The Fairfax Street Choir 1972-1976
                       Dancing On The Clouds
                      

 
The Fairfax Street Choir is happy to announce  that it's first CD in a series of CDs is available at choralisrecords.com
There are so many stories, posters, and musical samples to be put up and we have only just started. Every week there will be something new. If you have any memorabilia you would be willing to share please contact us at
marla
@thefairfaxstreetchoir.com

Excerpts Contributed by
 Doris Chapman
"The gone but not forgotten Sleeping Lady Cafe [on Bolinas Rd.] in Fairfax, California holds a hallowed place in the history of Marin's rock  'n' roll counterculture. ……….
……..  Run as an employee owned co-op (one of it's members was Monkee Peter Tork), the original Sleeping Lady Cafe - inspired by the Native American legend of Mount Tamalpais - was the first vegetarian restaurant in the county and the first nightclub to outlaw smoking at a time when that was an audacious thing to do…….

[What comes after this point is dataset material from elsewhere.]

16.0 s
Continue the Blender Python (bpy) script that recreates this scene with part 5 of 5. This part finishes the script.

….With its mural of Mount Tam in the dining room, the Sleeping Lady Cafe was the home of the legendary Fairfax Street Choir and the scene of a lot of great music in its 1970s glory days. Percy Mayfield played there. So did Van Morrison, The Tazmanian Devils, the Sons of Champlin and just about everyone who was anyone on the Marin music scene back in the day.”
Paul Liberatore from the Mercury News.com, posted 8/15/08

The Fairfax Street Choir             
In the early seventies after the Flower Children of the 1960's had changed the social structure and spiritual face of the San Francisco Bay Area a new group of young people emerged that were bound together by New Age values and music.The group was born in Marin County, California in June of 1972 and was started by Marla Hunt Hanson.

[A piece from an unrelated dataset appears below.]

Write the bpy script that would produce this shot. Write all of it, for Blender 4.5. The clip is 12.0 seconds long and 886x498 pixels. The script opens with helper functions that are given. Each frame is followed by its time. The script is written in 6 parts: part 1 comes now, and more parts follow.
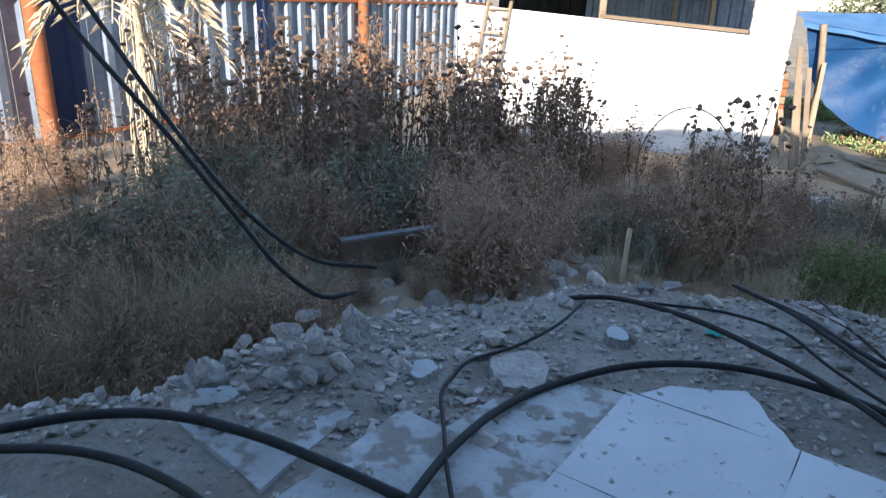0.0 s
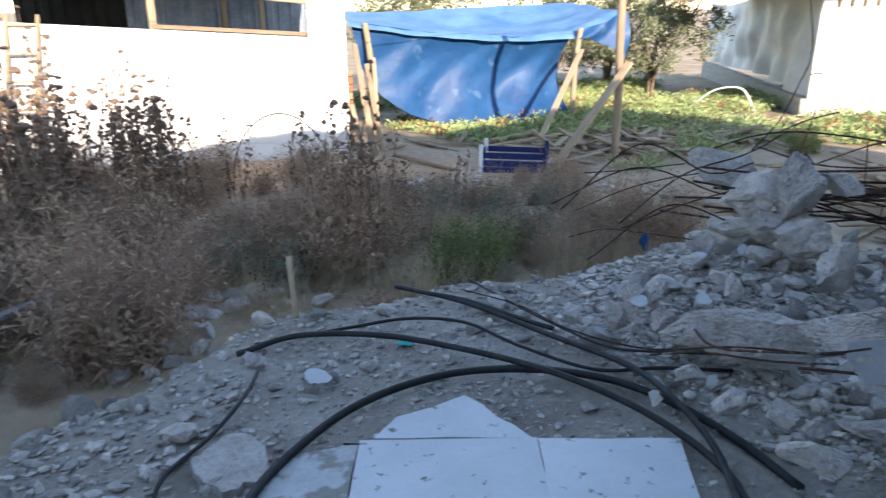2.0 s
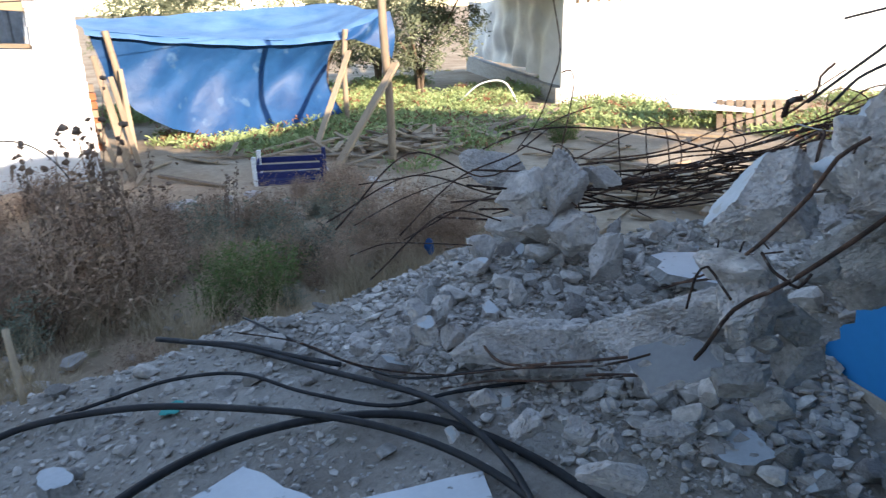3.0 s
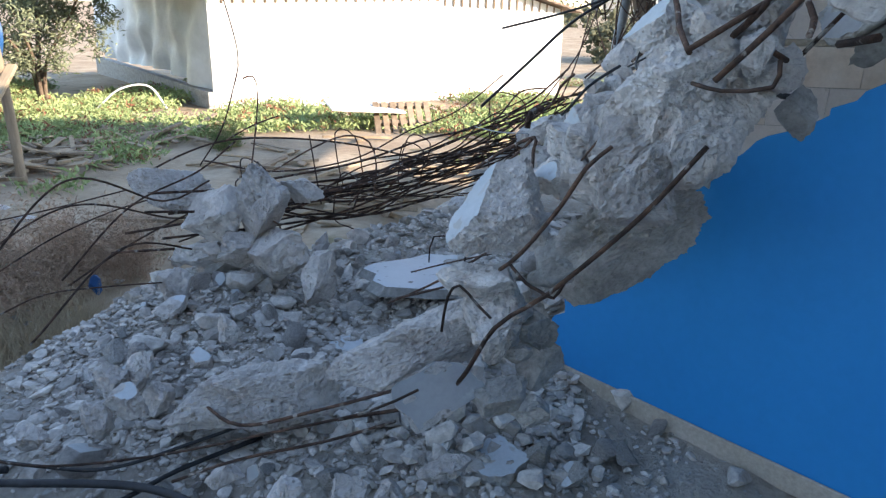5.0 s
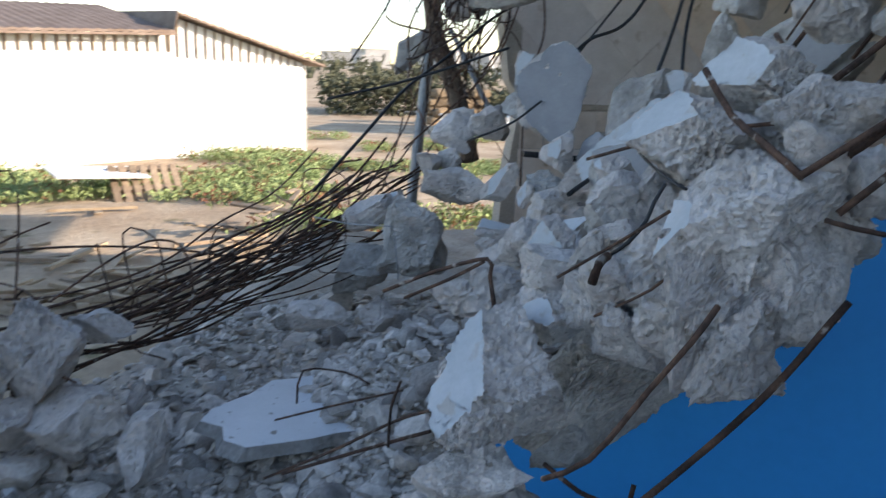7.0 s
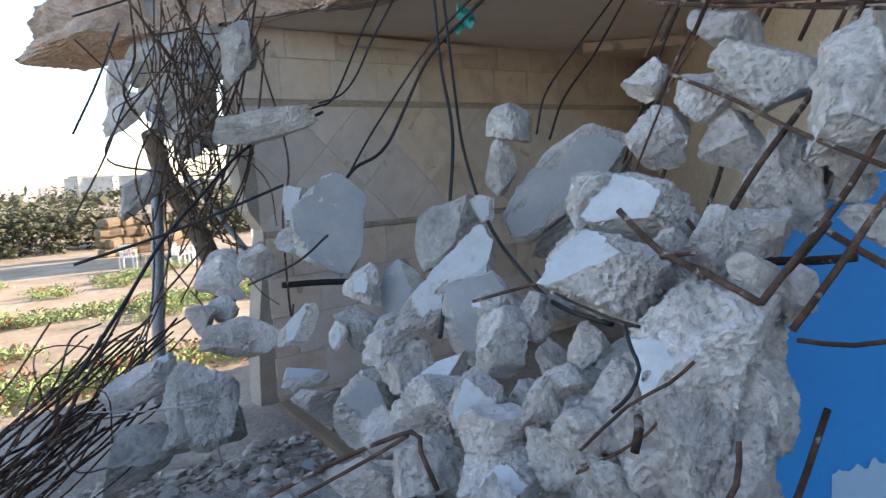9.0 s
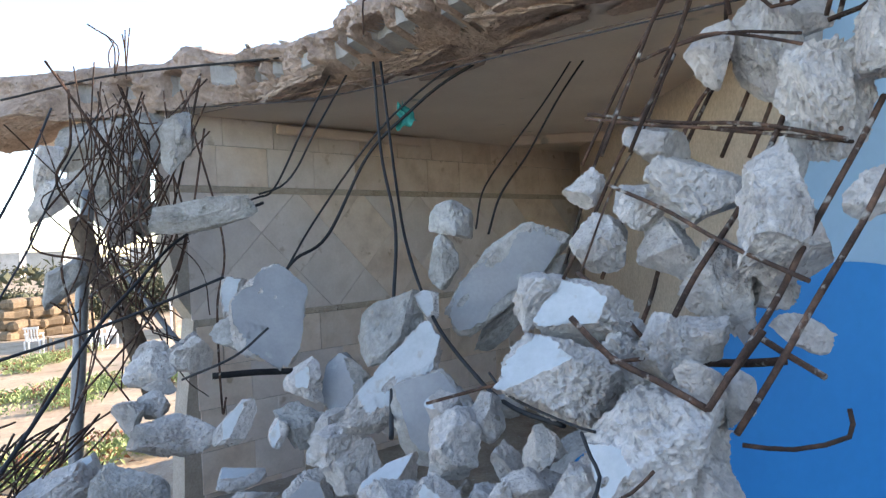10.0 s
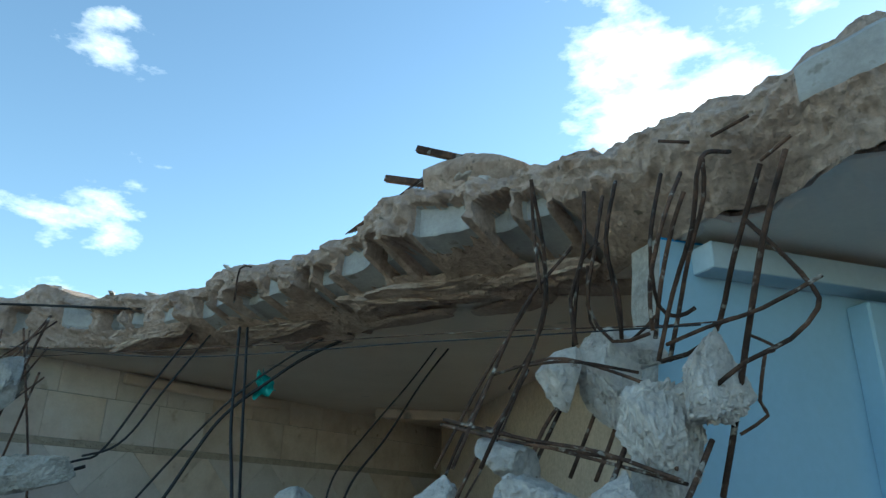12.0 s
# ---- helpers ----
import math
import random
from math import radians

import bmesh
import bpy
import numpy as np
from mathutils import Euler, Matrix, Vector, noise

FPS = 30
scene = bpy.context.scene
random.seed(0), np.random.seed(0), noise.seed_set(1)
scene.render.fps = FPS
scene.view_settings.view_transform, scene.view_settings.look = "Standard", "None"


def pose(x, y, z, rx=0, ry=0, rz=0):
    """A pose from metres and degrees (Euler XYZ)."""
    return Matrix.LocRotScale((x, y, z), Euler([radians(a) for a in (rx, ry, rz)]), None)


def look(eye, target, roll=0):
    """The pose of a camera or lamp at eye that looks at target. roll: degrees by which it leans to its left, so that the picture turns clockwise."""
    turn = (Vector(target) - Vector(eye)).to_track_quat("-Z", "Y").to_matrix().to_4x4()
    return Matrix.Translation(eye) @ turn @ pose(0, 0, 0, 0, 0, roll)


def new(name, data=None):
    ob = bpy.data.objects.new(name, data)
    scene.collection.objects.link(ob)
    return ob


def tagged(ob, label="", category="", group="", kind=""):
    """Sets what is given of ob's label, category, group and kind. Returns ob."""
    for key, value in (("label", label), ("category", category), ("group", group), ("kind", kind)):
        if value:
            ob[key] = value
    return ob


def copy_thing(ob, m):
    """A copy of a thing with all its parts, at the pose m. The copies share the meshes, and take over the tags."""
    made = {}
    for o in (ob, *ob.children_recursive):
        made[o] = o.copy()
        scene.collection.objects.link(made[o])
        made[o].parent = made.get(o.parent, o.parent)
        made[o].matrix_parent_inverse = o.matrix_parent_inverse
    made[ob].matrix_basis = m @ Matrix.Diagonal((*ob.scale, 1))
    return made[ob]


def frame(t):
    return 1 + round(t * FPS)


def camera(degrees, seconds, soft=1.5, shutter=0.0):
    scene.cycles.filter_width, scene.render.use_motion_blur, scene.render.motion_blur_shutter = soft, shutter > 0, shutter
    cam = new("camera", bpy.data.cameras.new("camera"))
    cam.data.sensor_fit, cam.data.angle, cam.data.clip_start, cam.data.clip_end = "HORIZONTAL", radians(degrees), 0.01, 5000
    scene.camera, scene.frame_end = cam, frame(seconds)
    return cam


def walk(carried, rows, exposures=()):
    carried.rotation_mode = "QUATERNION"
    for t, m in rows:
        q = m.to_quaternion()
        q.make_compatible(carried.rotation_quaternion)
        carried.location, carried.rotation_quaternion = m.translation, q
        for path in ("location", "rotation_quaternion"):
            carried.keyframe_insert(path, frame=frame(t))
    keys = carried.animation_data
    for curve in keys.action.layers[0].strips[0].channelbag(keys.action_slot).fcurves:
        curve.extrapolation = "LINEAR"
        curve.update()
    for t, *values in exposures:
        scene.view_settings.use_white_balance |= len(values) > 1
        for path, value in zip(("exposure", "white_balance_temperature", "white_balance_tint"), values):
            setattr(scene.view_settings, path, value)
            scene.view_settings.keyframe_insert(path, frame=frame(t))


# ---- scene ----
import collections
cam = camera(65.0, 12.0, soft=1.25, shutter=0.25)
METRES, EYE, TILT, LEAN, TURN = 3.0, 1.45, -20.0, -2.0, 0.0
ROWS = [
    (0.0, 0.0, 0.0, 0.0, 0.0, 0.0, -0.0),
    (0.5, -0.0144, 0.0423, 0.018, -0.92, 2.46, 1.4),
    (1.0, -0.0356, 0.0892, 0.0322, -9.37, 1.34, 4.92),
    (1.5, -0.0703, 0.1259, 0.0482, -21.9, -0.87, 13.0),
    (2.0, -0.0665, 0.1538, 0.0578, -33.45, -3.57, 13.33),
    (2.5, -0.0215, 0.1786, 0.0678, -45.19, -6.51, 14.88),
    (3.0, 0.0279, 0.2, 0.0794, -51.42, -8.57, 18.56),
    (3.5, 0.0534, 0.2189, 0.082, -60.98, -11.71, 20.26),
    (5.5, 0.1404, 0.3284, 0.1188, -82.29, -18.43, 18.61),
    (6.0, 0.2175, 0.3573, 0.1351, -79.24, -17.16, 20.35),
    (6.5, 0.2731, 0.4061, 0.1536, -86.24, -18.13, 19.58),
    (7.0, 0.3186, 0.4681, 0.189, -103.79, -21.38, 16.77),
    (9.0, 0.4488, 0.5759, 0.2644, -132.03, -21.1, 17.19),
    (9.5, 0.4546, 0.5925, 0.2815, -137.43, -19.58, 15.0),
    (10.0, 0.455, 0.5938, 0.2956, -138.01, -16.27, 15.15),
    (10.5, 0.4492, 0.5878, 0.3057, -139.86, -13.39, 12.36),
    (11.0, 0.4481, 0.5847, 0.3198, -140.82, -5.36, 11.46),
    (11.5, 0.446, 0.5764, 0.3309, -144.29, 0.13, 9.1),
    (12.0, 0.4479, 0.5706, 0.3299, -147.92, 2.82, 7.91),
]
EXPOSURES = [(0.0, 1.32, 6250, 12), (0.5, 1.52, 6400, 12), (1.5, 1.70, 6750, 14), (3.0, 1.68, 6900, 16), (3.5, 1.76, 6850, 16), (5.5, 1.86, 6800, 15), (7.0, 1.46, 6850, 16), (9.0, 1.90, 7000, 19), (10.5, 2.18, 6850, 17), (11.1, 1.95, 6750, 8), (11.5, 1.50, 6500, -3), (12.0, 1.02, 6050, -6)]
walk(cam, [(t, pose(0, 0, EYE, TILT, LEAN, TURN) @ pose(METRES * x, METRES * y, METRES * z, 90 + pitch, roll, yaw)) for t, x, y, z, yaw, pitch, roll in ROWS], EXPOSURES)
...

                    It came to be known as     
  
            THE FAIRFAX STREET CHOIR
     Over the years there have been so many requests for Street Choir music. This website is meant to chronicle the history of this amazing group and provide a space where people can leave comments and renew contacts. So many people had a chance to express themselves through this vehicle called The Fairfax Street Choir. The Choir itself had a very simple musical platform. Anyone could sing in the Choir if they could carry a tune. The thing that was the most amazing about the Fairfax Street Choir for so many years was that everyone in it at one time or another was given the chance to at least try to live their musical dream. That is how it had been set up in the beginning and as long as that one principle was followed Peace reigned in the ranks.

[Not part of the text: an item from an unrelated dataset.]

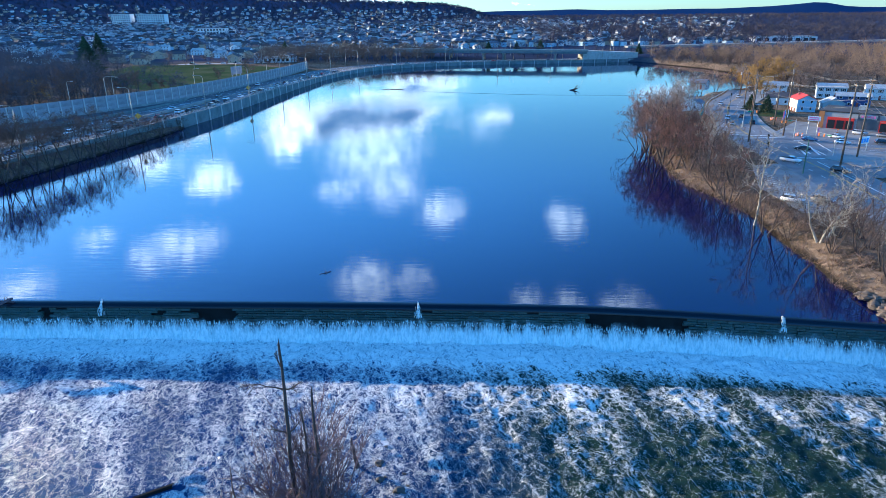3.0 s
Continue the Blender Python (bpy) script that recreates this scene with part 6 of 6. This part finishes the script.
# ---- the far town ----
def town():
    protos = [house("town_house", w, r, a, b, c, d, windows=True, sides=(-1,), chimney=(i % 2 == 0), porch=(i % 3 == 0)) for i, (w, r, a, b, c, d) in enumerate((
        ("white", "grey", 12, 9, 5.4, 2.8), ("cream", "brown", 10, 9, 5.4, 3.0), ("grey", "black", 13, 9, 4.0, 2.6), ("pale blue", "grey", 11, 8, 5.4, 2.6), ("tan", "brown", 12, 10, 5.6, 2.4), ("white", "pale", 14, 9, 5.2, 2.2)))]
    for p in protos:
        tagged(p, group="town houses")
    r = np.random.RandomState(3)
    near = []
    tries = 0
    while len(near) < 110 and tries < 9000:
        tries += 1
        y = r.uniform(385, 640)
        x = r.uniform(-0.66 * (y + 52), 0.10 * (y + 52))
        if y < 455 and x > -105:
            continue
        if x > -60 and y < 500:
            continue
        if shore_distance([x], [y])[0] < 30 or any((x - a) ** 2 + (y - b) ** 2 < 13 ** 2 for a, b in near):
            continue
        near.append((x, y))
    for i, (x, y) in enumerate(near):
        m = pose(x, y, gz(x, y) - 0.1, 0, 0, r.choice([0, 90]) + r.uniform(-22, 22))
        if i < 6:
            protos[i].matrix_basis = m @ TRUE_SIZE
        else:
            copy_thing(protos[r.randint(6)], m)
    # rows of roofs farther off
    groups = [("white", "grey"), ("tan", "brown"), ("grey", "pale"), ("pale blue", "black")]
    for gi, (wl, rf) in enumerate(groups):
        W, R = Mesh(), Mesh()
        ys = 585 + 1250 * r.rand(950) ** 1.25
        xs = r.uniform(-0.72, 0.46, 950) * (ys + 52)
        ok = (shore_distance(xs, ys) > 25) & ((xs < 0.2 * ys) | (r.rand(950) < 0.4))
        for x, y, z in zip(xs[ok], ys[ok], ground_height(xs[ok], ys[ok])):
            a = r.uniform(-0.5, 0.5) + 1.5708 * r.randint(2)
            w, d, h, s = r.uniform(6, 10), r.uniform(5, 6.5), r.uniform(3.0, 4.6), r.uniform(1.8, 2.8)
            W.box((x, y, z + h / 2 - 0.3), (w, d, h + 0.6), a)
            ca, sa = math.cos(a), math.sin(a)
            q = [(-w / 2 - 0.4, -d / 2 - 0.4, h), (w / 2 + 0.4, -d / 2 - 0.4, h), (w / 2 + 0.4, d / 2 + 0.4, h), (-w / 2 - 0.4, d / 2 + 0.4, h), (-w / 2, 0, h + s), (w / 2, 0, h + s)]
            R.add([(x + px * ca - py * sa, y + px * sa + py * ca, z + pz + 0.02) for px, py, pz in q], [(0, 1, 5, 4), (2, 3, 4, 5), (1, 2, 5), (3, 0, 4), (3, 2, 1, 0)])
        o = part("distant_walls", W, SIDE[wl])
        tagged(o, f"{wl} walls of distant town houses", "houses", kind="stuff")
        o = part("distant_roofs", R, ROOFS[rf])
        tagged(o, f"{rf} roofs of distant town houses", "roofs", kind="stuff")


town()


def block(name, label, x, y, w, d, h, floors, cols, deg=0.0, wall="white"):
    t = thing(name, label, "building", (x, y, gz(x, y) - 0.5), radians(deg))
    part("wall", Mesh().bevelled((0, 0, h / 2), (w, d, h), 0.1), SIDE[wall], t)
    part("roof", Mesh().bevelled((0, 0, h + 0.2), (w + 0.6, d + 0.6, 0.5), 0.1), ROOFS["pale"], t)
    for f in range(floors):
        for c in range(cols):
            part("window", Mesh().box((-w / 2 + w * (c + 0.5) / cols, -d / 2 - 0.05, h * (f + 0.55) / floors), (w / cols * 0.55, 0.2, h / floors * 0.5)), GLASS_DARK, t)


block("apartment_block", "large pale apartment block on the hillside", -720, 1460, 42, 22, 24, 6, 9)
block("apartment_block", "long pale apartment block on the hillside", -655, 1465, 62, 22, 23, 6, 12)
block("field_house", "low pale building beyond the field", -116, 396, 18, 9, 4, 1, 6, 8, "white")
block("warehouse", "long pale warehouse among the trees", 480, 560, 90, 30, 7, 1, 10, -15)
block("warehouse", "low pale warehouse beyond the woods", 360, 640, 60, 24, 6, 1, 8, -10)
block("office_block", "pale office building in the far town", -330, 900, 40, 16, 12, 3, 9)
structure("parking_area", Mesh().box((-150, 385, gz(-150, 385) - 0.02), (60, 9, 0.12), 0.14), PALE_ASPHALT, "asphalt parking strip beyond the field")
structure("viaduct", Mesh().add([(150 + 45 * i, 470 + 14 * i + dy, 8.5 + dz) for i in range(12) for dy, dz in ((0, 0), (11, 0), (11, -1.4), (0, -1.4))],
                                [(4 * i + j, 4 * i + 4 + j, 4 * i + 4 + (j + 1) % 4, 4 * i + (j + 1) % 4) for i in range(11) for j in range(4)] + [(0, 1, 2, 3), (47, 46, 45, 44)]), CONCRETE, "long low concrete viaduct beyond the woods")

# ---- pieces of the dam ----
stone_courses()


# ---- the plan set to metres ----
for ob in list(scene.objects):
    if ob.parent is None and ob.type in {"MESH", "EMPTY"}:
        ob.matrix_basis = Matrix.Scale(UNIT, 4) @ ob.matrix_basis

     The first gig the Street Choir ever played was  at the newly opened Sleeping Lady Cafe at 58 Bolinas Rd. in Fairfax, California. Several people who worked at the Sleeping Lady Cafe were also members of the Choir. They came out from working in the kitchen to get up on the tiny little stage to sing with everyone else who was a part of the Choir. Sarah Fulcher who sang with the Jerry Garcia band and Mark Springer who sang with Van Morrison were up on stage singing with the choir that night. "I remember looking over at Mark Springer and he had a big grin on his face while he was singing. It warmed my heart. I was happily playing the old upright piano next to the stage and pretty soon everyone in the place was singing along", said Marla while remembering the first show the Choir did. That night the Choir sang Swing Low Sweet Chariot, Will The Circle Be Unbroken, Onward Christian Soldiers, and a various assortment of other songs. Everyone laughed a lot and sang a lot and a great time was had by all.
    
There was a hierarchy in the musical landscape of the Bay Area in the 1960's. Bands competed for the best jobs hoping for gigs at the Avalon Ballroom which was run by Chet Helms or the Fillmore run by Bill Graham. And of course Winterland was the supreme place to play. Even the smaller clubs had bands competing for jobs. When the Street Choir first started they were loved by all but considered to be just a fun group of people who were not really serious musicians or singers. In fact, they were considered harmless and no threat to anyone. Because there were so many beautiful ladies in the Choir, in jest someone dubbed them "The Heaven's Hookers" and somehow it caught on. Other musicians who knew Marla  would say "Hi, how are the Heaven's Hookers doing?". Then they would laugh and Marla would respond with "Well, we are having a lot of fun if nothing else".  What they didn't realize was that the Street Choir was a delightful, talented, dedicated group of people who started practicing several times a week on both a group level and an individual level and they were getting better and stronger every day. After a short time the other musicians stopped laughing because the Street Choir was being offered gigs. They were being offered the gigs that the other musicians were fiercely competing for and all of a sudden the Fairfax Street Choir had some clout. The Fairfax Street Choir had become a contender.
     The Fairfax Street Choir was a unique and inspiring group of people. No matter who passed through the Choir's dynamic group consciousness they became better within themselves because of it and as a result so did the Choir. There is a place where people meet that is well beyond space or time. Those of us who were members of the Street Choir are all still in each others hearts. That is a pretty safe and wonderful place to be and it lasts forever.